The answer to this question would stand on the individual facts of your case. The significant factors are:
a. There are significant financial benefits to filing joint returns.
b. There is no evidence of past fraudulent returns.
c. The tax returns are prepared by an independent expert.
d. The party that seeks to file a joint tax return must execute a hold harmless and indemnification agreement.
e. There is an absence of a principled reason for refusing to file jointly.
f. There is an absence of funds to adequately compensate the adversely affected spouse.
2. What is the most important New Jersey case that addresses the issue whether separated spouses must file a joint tax return?
The seminal case is Bursztyn v. Burzstyn, 379 N.J. Super. 385 (App. Div. 2005). In the Bursztyn case, the parties lived a very extravagant lifestyle. The parties did not pay all of their taxes and they used this money to live “high on the hog.” At the time of their divorce trial, the parties were paid up on their tax obligations up until 1998. However, they still owed substantial back taxes for the years of 1999 to 2000. They did not file tax returns for 1999-2001 as of the date of the trial. At trial, a tax expert testified that the parties would save a significant amount of taxes if they filed joint tax returns for those years. Nonetheless, the wife refused to file any more joint tax returns with her husband. Ultimately, the court ordered the wife to file the joint tax returns. Moreover, the court ordered that the husband had to execute a hold harmless and indemnification agreement for any allegations of “fraud relating to the returns.”

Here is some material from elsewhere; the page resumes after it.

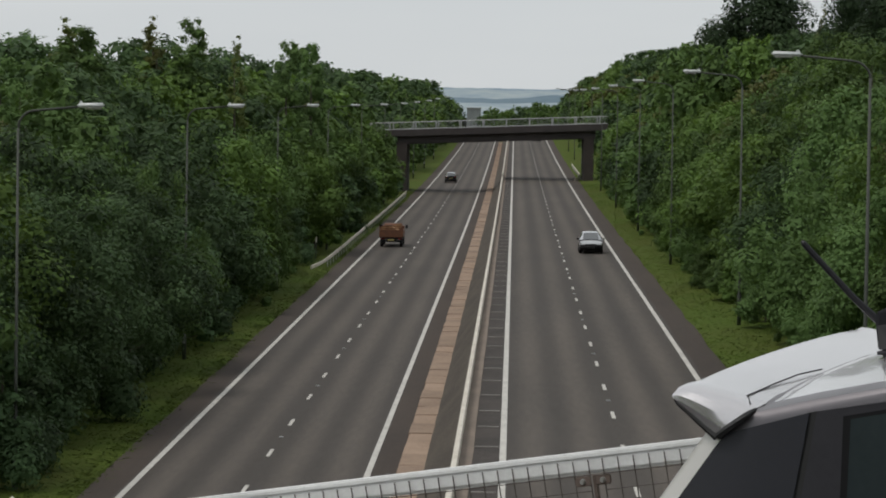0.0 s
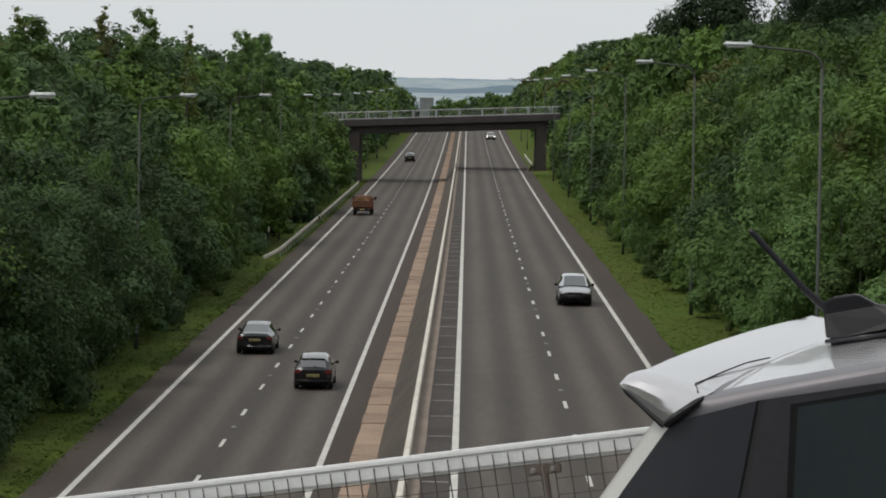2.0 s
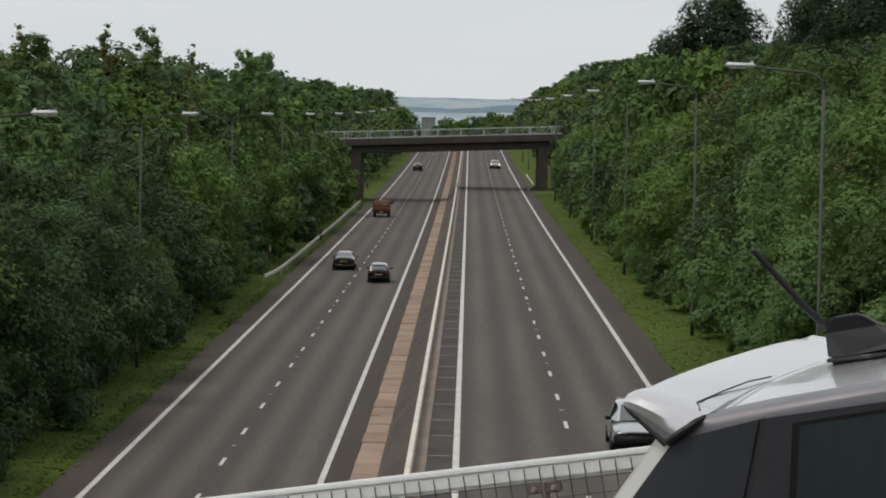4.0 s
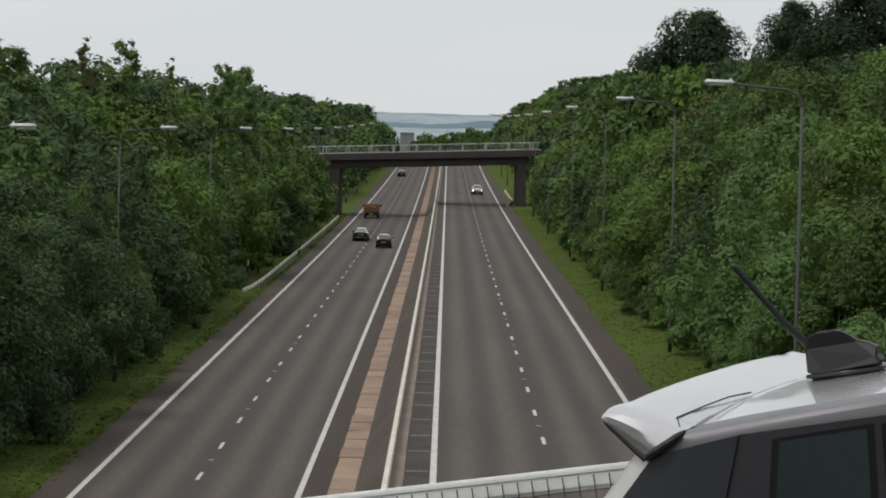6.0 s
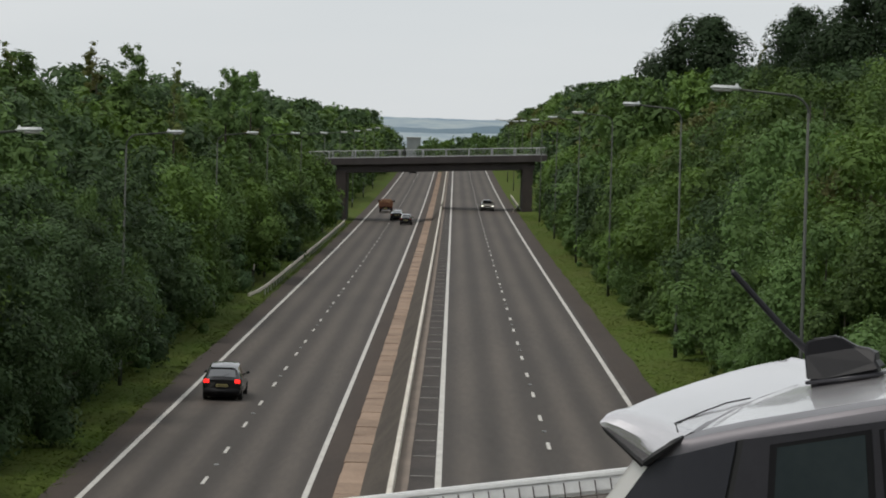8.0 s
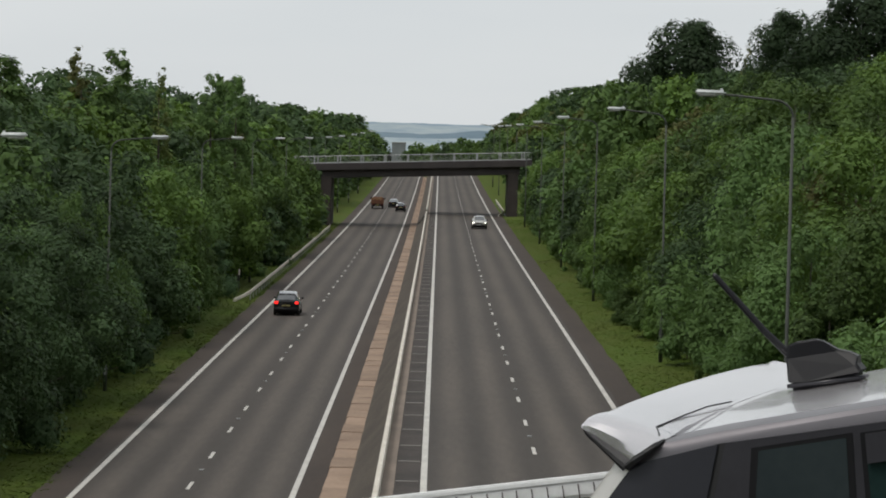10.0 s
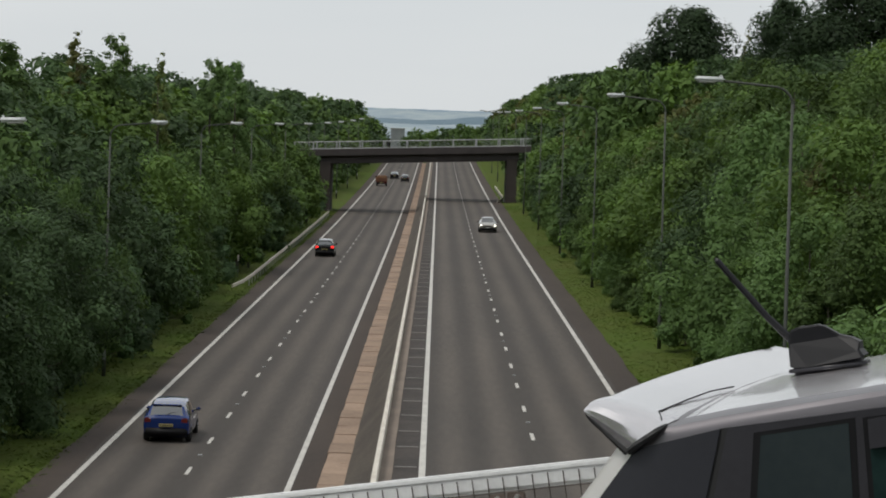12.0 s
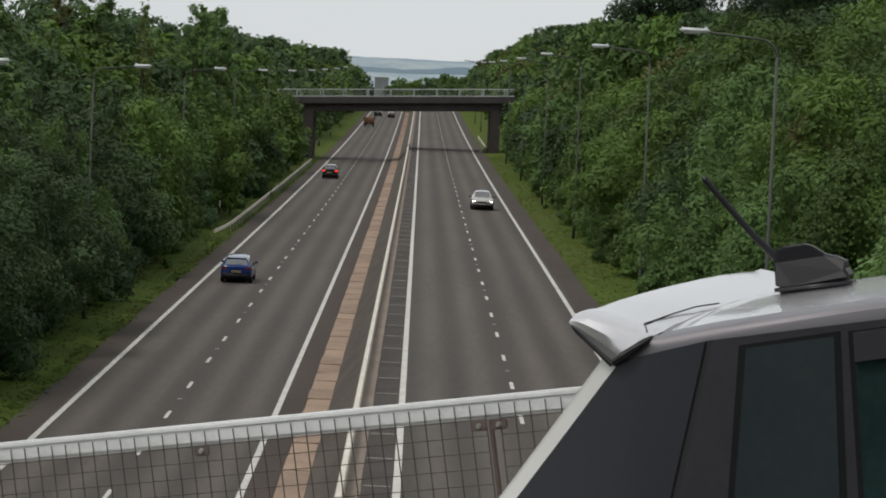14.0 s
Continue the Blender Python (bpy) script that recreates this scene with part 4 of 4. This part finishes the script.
    # aerial: a fin with a raked whip
    prof = [(-1.336, 1.617), (-1.338, 1.668), (-1.330, 1.694), (-1.312, 1.699), (-1.268, 1.700), (-1.252, 1.694), (-1.222, 1.672), (-1.197, 1.664), (-1.178, 1.652), (-1.180, 1.636), (-1.172, 1.622), (-1.30, 1.614)]
    bm = bmesh.new()
    rings = []
    for x in (-1, -0.8, 0.8, 1):
        rings.append([bm.verts.new((x * (0.011 + 0.028 * max(0, min(1, (1.675 - z) / 0.05)) ** 1.5), y + (0.004 if abs(x) == 1 else 0) * (1 if y < -1.25 else -1), z - (0.004 if abs(x) == 1 else 0))) for y, z in prof])
    for a, b in zip(rings, rings[1:]):
        for j in range(len(prof)):
            bm.faces.new((a[j], a[(j + 1) % len(prof)], b[(j + 1) % len(prof)], b[j]))
    bm.faces.new(rings[0][::-1]), bm.faces.new(rings[-1])
    bmesh.ops.recalc_face_normals(bm, faces=bm.faces[:])
    fin = part("aerial_fin", bm, M["fin"], thing, "matt black aerial fin")
    bm = bmesh.new()
    tube(bm, [(0, -1.316, 1.655), (0, -1.345, 1.688), (0, -1.38, 1.731), (0, -1.474, 1.866), (0, -1.478, 1.872)], [0.011, 0.009, 0.0075, 0.0068, 0.003], 8)
    part("whip", bm, M["fin"], fin, "black whip")
    bm = bmesh.new()
    box(bm, (0.0, -1.255, 1.605), (0.085, 0.17, 0.032), 0.012)
    part("gasket", bm, M["gloss"], fin, smooth=True)
    bm = bmesh.new()
    box(bm, (0, -2.1, 0.55), (1.6, 0.2, 0.34), 0.08)
    part("rear_bumper", bm, M["trim"], thing, smooth=True)
    bm = bmesh.new()
    box(bm, (0, 2.3, 0.5), (1.5, 0.24, 0.34), 0.08)
    part("front_bumper", bm, M["trim"], thing, smooth=True)
    bm = bmesh.new()
    box(bm, (0, 0.1, 0.3), (1.55, 3.9, 0.16), 0.04)
    part("underbody", bm, M["trim"], thing)
    bm = bmesh.new()
    box(bm, (0, -2.17, 0.84), (0.52, 0.12, 0.115), 0.008)
    pl = part("number_plate", bm, M["plate_y"], thing)
    bm = bmesh.new()
    for k in range(7):
        box(bm, (-0.2 + 0.064 * k + (0.02 if k > 3 else 0), -2.232, 0.84), (0.036, 0.008, 0.07))
    part("plate_bars", bm, M["ink"], pl)
    return thing


parked_suv()


# ---- what moves ----
def motions():
    # seconds, across, along
    way = dict(
        A=[(0, -10.3, 228), (1.5, -10.3, 257.5), (3, -10.1, 289), (6.5, -9.8, 364), (7.5, -9.8, 385), (11, -9.8, 456), (12.5, -10.0, 492), (14, -10.1, 528.8)],
        B=[(0, -9.3, 398), (1.5, -9.4, 434), (3, -9.5, 477), (6.5, -9.6, 583), (7.5, -9.6, 616), (14, -9.6, 815)],
        C=[(0, -9.8, 42), (1.5, -9.75, 103.6), (3, -9.55, 166.5), (6.5, -8.8, 307), (7.5, -7.9, 346), (9.2, -7.3, 413), (11, -7.5, 482), (12.5, -8.9, 547), (14, -9.7, 608)],
        D=[(0, -6.1, 29), (1.5, -6.1, 89.2), (3, -6.3, 151.9), (6.5, -6.25, 293), (7.5, -6.1, 332), (11, -5.9, 465), (12.5, -6.3, 531), (14, -6.6, 598)],
        E=[(0, 5.5, 189.6), (1.5, 5.5, 146.5), (3, 5.4, 108), (14, 5.4, -186)],
        F=[(0, 4.9, 592), (1.5, 4.7, 542.6), (3, 4.6, 496), (6.5, 4.6, 396), (7.5, 4.6, 371), (11, 5.0, 290), (12.5, 5.1, 252), (14, 5.1, 211)],
        G=[(0, -10.1, -136), (7.5, -10.1, 104.7), (11, -10.1, 214), (12.5, -10.0, 260), (14, -9.9, 302.5)],
        H=[(0, -9.9, -194), (11, -9.9, 76.6), (12.5, -9.9, 113.2), (14, -10.0, 151.4)])
    half = dict(A=2.6, B=2.0, C=2.25, D=1.88, E=1.97, F=2.25, G=2.1, H=2.15)
    for k, rows in way.items():
        turn = 180 if k in "EF" else 0
        z = Z_R if k in "EF" else 0.0
        made = []
        for t, x, y in rows:
            y += half[k]
            slope = math.degrees(math.atan(rise(y + 1) - rise(y - 1)) / 2)
            made.append((t, pose(x, y, z + 0.01 + rise(y), slope * (-1 if turn else 1), 0, turn)))
        walk(CARS[k], made)


motions()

The Bursztyn holding is the first reported New Jersey case which provides that a court has the authority to compel parties to file joint tax returns. It is important to note that the Bursztyn court recognized that financial exposure of a spouse in filing for joint tax return(s). Therefore, the court required the husband to indemnify the wife for any fraud that related to the filed returns. However, this protection may not be “bullet proof.” The IRS does not shield a spouse from joint and several liability exposure.

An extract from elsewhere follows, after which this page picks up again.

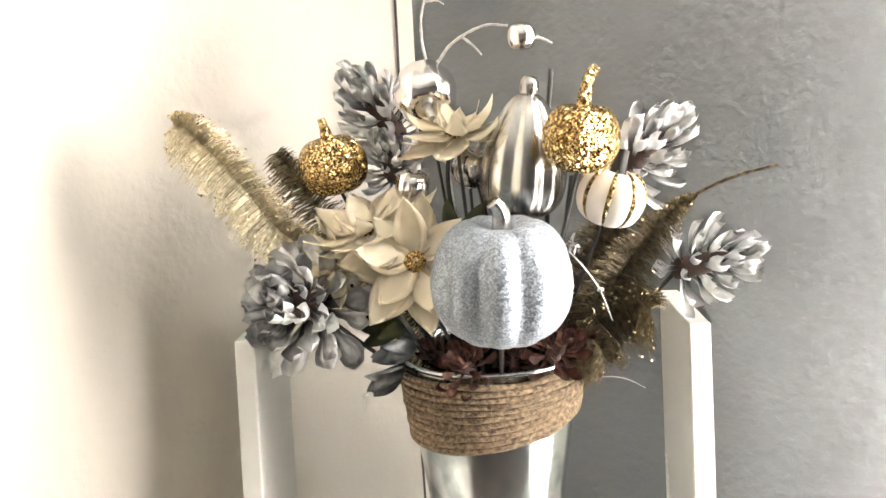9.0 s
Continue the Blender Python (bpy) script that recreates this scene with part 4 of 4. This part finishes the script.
fern([(0.122, 1.838, 1.244), (0.114, 1.842, 1.247), (0.097, 1.848, 1.239), (0.079, 1.858, 1.219), (0.045, 1.876, 1.187)],
     0.028, M_FERN2, "bronze tinsel fern beside the silver pumpkin", 35, 0.4, 620, 0.5, thick=0.00034, sequins=420)
fern([(0.103, 1.856, 1.297), (0.095, 1.857, 1.285), (0.085, 1.86, 1.258), (0.076, 1.866, 1.225), (0.045, 1.876, 1.187)],
     0.027, M_FERN2, "bronze tinsel fern filling beside the pumpkin", 36, 0.2, 480, 0.6, thick=0.00034, sequins=220)


# leaves and threads
def leaf_spray(at, toward, size, material, label, seed, count=4):
    rng = random.Random(seed)
    s = empty("leaf_spray", at)
    tagged(s, label, "leaves")
    for k in range(count):
        d = (Vector(toward) + Vector((rng.uniform(-0.6, 0.6), rng.uniform(-0.5, 0.3), rng.uniform(-0.6, 0.6)))).normalized()
        bm = bmesh.new()
        rows = []
        w = d.cross(Vector((rng.uniform(-0.4, 0.4), -1, rng.uniform(-0.3, 0.6)))).normalized()
        nn = w.cross(d)
        for i in range(8):
            u = i / 7
            wd = size * 0.36 * math.sin(math.pi * min(1, u * 0.93 + 0.05)) ** 0.8
            p = Vector(at) + d * size * u + nn * size * 0.12 * math.sin(u * 3)
            rows.append([bm.verts.new(p + w * wd * v / 2 + nn * abs(v) * wd * 0.18) for v in (-1, 0, 1)])
        for a, b in zip(rows, rows[1:]):
            for j in range(2):
                bm.faces.new((a[j], b[j], b[j + 1], a[j + 1]))
        bmesh.ops.solidify(bm, geom=list(bm.faces), thickness=0.0005)
        local(s, part("leaf", bm, material, s, smooth=True))
    stick(s, at, 0.0010, material=M_STICK)


leaf_spray((-0.034, 1.846, 1.222), (-0.6, -0.3, 0.25), 0.032, M_GREYLEAF, "dark grey metallic leaves beside the rim", 41, 5)
leaf_spray((-0.042, 1.838, 1.210), (-0.9, -0.2, -0.1), 0.030, M_GREYLEAF, "silver grey leaves hanging over the rim", 42, 4)
leaf_spray((-0.040, 1.830, 1.240), (-0.6, -0.3, 0.0), 0.030, M_LEAF, "dark green leaves under the cream flower", 43, 5)
leaf_spray((0.000, 1.850, 1.290), (-0.2, -0.2, 0.8), 0.034, M_LEAF, "dark green leaves among the wire stems", 44, 4)
leaf_spray((0.055, 1.850, 1.250), (0.3, -0.2, 0.7), 0.030, M_GREYLEAF, "dark metallic leaves behind the pumpkin", 45, 4)
leaf_spray((-0.02, 1.856, 1.255), (-0.3, -0.2, 0.7), 0.036, M_GREYLEAF, "dark metallic leaves below the flowers", 46, 5)
for pts in ([(0.004, 1.860, 1.200), (0.0, 1.868, 1.27), (-0.008, 1.872, 1.33), (-0.002, 1.874, 1.37)], [(0.022, 1.862, 1.200), (0.020, 1.866, 1.28), (0.012, 1.866, 1.335)], [(0.055, 1.850, 1.200), (0.064, 1.842, 1.27), (0.072, 1.826, 1.335)], [(0.048, 1.850, 1.200), (0.056, 1.852, 1.27), (0.06, 1.86, 1.36), (0.064, 1.862, 1.402)]):
    cable("wire_stalk", pts, 0.0017, M_STICK, "black wire stalk standing in the bucket", "wire")
cable("string_light_wire", [(0.066, 1.792, 1.293), (0.074, 1.786, 1.284), (0.084, 1.792, 1.268), (0.092, 1.802, 1.247)], 0.0005, M_TWIG, "fine pale wire beside the silver pumpkin", "wire", (2,))
cable("string_light_wire", [(-0.050, 1.842, 1.206), (-0.062, 1.838, 1.200), (-0.070, 1.838, 1.190), (-0.071, 1.840, 1.180)], 0.0005, M_WIRE, "fine pale wire hanging from the leaves", "wire", (2,))
cable("string_light_wire", [(0.082, 1.885, 1.178), (0.098, 1.888, 1.181), (0.114, 1.890, 1.178), (0.128, 1.892, 1.170)], 0.0004, M_TWIG, "fine pale wire end beside the bucket", "wire")

# ---- floor planks ----
PLANK_M = wall_frame(LEFT_DIR, LEFT_IN)
rng = random.Random(7)
plank_meshes = {}
W_PLANK, L_PLANK = 0.150, 1.22
for row in range(0, 23):
    y = -row * W_PLANK
    first = -0.05 + 0.044 * row * W_PLANK
    x = -2.6 + (row * 0.41) % L_PLANK
    while x < 3.42:
        lo, hi = max(x, first), min(x + L_PLANK, 3.44)
        if hi - lo > 0.02:
            long = round(hi - lo, 3)
            if long not in plank_meshes:
                bm = bmesh.new()
                box(bm, (0.0006, -W_PLANK + 0.0006, -0.004), (long - 0.0006, -0.0006, 0.0))
                bevel(bm, 0.0008, 1)
                me = bpy.data.meshes.new("plank")
                bm.to_mesh(me)
                bm.free()
                me.materials.append(M_PLANK)
                plank_meshes[long] = me
            ob = new("plank", plank_meshes[long])
            ob.parent = floor
            ob.matrix_local = PLANK_M @ Matrix.Translation((lo, y, 0))
        x += L_PLANK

After the Bursztyn holding it will be much more difficult for a spouse to avoid filing a joint tax return in the midst of a separation. After this case it will be very difficult for a spouse to allege that her former partner is manipulating the books of a company to avoid the filing of a joint income tax return. A spouse will have a higher burden for not wanting to file a joint tax return, and she must establish a “principled reason” for not filing jointly. The spouse can’t just allege that there is a possibility that her spouse can manipulate the books of a company that is owned by one of the parties or by the family. There will have to be some concrete proof presented to the court to prove that one spouse is preparing and filing a fraudulent tax return(s). If one spouse only alleges to the court that the other spouse may have “cooked the books,” then this allegation most likely will not be sufficient grounds to convince a judge to issue an order that compels the parties’ to file a joint tax return. In summary, if there is a significant financial benefit for a separated family to file a joint tax return, then absent a compelling reason(s) most courts will compel same.